**EXERCISE DETAILS**
Pick out each line containing the string "scene" and copy it.

** START **

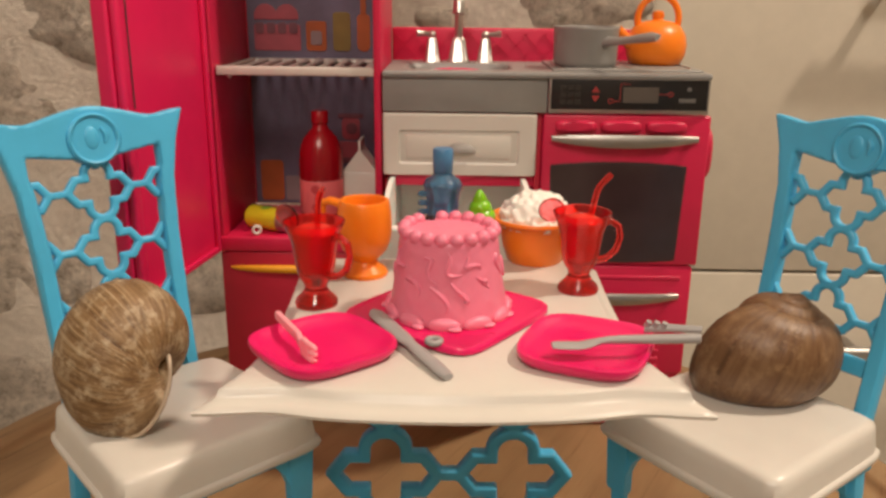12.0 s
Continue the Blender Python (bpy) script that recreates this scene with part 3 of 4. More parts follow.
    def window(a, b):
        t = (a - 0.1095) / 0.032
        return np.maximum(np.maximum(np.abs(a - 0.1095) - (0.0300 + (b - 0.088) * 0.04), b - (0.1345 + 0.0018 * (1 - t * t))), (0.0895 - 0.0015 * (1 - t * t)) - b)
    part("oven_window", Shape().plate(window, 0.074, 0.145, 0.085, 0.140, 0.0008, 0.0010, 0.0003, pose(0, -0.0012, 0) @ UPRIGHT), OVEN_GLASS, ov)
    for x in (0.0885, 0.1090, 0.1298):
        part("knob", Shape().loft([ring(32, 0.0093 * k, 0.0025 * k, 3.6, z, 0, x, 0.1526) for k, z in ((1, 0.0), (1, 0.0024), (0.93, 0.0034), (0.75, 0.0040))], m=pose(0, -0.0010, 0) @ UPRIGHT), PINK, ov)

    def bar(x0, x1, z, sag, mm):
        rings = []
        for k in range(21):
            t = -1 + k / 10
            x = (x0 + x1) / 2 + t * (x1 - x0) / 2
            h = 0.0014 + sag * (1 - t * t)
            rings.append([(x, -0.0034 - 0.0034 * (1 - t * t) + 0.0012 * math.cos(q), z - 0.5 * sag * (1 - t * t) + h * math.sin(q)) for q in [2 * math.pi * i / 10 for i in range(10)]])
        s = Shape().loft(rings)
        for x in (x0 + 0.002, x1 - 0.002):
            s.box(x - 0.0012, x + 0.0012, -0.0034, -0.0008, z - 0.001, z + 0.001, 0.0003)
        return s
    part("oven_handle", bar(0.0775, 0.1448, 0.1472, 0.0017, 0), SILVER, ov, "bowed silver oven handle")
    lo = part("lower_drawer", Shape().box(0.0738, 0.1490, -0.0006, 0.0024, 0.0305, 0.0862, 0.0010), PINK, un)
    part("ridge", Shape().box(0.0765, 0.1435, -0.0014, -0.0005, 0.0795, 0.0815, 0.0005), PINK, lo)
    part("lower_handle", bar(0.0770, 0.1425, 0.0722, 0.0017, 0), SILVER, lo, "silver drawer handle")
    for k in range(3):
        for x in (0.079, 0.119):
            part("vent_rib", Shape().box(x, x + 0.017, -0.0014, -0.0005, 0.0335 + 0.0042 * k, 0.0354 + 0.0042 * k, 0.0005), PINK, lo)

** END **
** START **

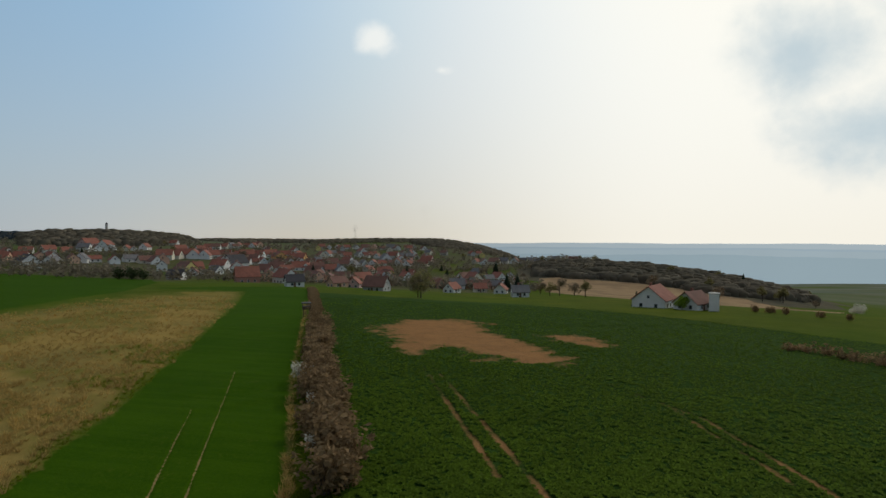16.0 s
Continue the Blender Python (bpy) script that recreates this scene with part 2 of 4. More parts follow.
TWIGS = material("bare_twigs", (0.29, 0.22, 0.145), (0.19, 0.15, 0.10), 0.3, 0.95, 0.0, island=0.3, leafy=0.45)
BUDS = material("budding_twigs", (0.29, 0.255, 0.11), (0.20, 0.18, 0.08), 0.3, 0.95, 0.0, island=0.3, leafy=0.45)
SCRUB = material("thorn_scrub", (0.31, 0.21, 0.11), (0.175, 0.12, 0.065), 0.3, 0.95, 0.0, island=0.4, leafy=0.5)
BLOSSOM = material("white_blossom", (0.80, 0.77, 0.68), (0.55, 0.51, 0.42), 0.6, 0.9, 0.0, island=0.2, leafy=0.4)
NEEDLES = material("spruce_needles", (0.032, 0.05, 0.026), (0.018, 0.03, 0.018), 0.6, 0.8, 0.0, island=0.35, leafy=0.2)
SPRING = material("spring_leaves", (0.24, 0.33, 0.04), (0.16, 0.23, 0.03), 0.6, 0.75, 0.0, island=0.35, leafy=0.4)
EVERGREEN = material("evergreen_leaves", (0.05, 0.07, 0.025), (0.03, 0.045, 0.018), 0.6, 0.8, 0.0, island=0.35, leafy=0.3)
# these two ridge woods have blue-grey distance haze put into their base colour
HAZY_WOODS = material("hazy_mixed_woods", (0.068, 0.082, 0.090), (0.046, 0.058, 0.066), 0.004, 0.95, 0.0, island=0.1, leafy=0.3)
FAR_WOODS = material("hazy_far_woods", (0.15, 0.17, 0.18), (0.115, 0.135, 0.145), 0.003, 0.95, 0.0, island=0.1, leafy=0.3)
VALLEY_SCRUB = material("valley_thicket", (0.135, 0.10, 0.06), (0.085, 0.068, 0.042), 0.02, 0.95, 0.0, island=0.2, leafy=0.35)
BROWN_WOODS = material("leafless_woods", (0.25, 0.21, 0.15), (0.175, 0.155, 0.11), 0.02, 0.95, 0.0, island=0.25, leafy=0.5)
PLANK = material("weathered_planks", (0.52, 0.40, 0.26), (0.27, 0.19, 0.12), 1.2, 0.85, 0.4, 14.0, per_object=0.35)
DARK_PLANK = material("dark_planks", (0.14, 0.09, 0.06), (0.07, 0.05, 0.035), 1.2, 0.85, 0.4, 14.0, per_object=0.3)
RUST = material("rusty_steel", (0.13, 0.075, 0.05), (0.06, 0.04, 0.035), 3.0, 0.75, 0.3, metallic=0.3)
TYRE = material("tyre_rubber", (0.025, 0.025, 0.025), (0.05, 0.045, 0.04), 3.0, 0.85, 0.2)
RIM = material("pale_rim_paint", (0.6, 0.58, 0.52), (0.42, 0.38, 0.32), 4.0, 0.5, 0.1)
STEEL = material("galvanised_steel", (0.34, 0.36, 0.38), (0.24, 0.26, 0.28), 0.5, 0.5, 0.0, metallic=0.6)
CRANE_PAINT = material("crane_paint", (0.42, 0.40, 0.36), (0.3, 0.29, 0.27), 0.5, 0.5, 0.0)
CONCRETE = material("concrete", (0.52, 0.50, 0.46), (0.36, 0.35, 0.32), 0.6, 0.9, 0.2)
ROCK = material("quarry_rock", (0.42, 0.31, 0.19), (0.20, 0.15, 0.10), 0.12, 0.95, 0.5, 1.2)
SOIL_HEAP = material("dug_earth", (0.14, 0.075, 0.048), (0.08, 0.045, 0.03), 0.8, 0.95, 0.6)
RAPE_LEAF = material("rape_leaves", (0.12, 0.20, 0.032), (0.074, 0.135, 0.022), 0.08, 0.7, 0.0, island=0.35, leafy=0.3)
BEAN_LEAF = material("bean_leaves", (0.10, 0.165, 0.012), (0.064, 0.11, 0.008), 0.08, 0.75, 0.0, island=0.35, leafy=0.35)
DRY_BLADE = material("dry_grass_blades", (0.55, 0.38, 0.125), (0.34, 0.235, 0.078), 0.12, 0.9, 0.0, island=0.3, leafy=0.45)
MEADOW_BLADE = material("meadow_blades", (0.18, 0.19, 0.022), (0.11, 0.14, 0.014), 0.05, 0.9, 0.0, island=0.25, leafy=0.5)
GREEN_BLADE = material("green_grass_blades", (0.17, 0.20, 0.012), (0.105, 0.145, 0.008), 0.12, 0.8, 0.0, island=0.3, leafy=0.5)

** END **

**ANSWER FOR THE TASK**
Continue the Blender Python (bpy) script that recreates this scene with part 3 of 4. More parts follow.
Continue the Blender Python (bpy) script that recreates this scene with part 2 of 4. More parts follow.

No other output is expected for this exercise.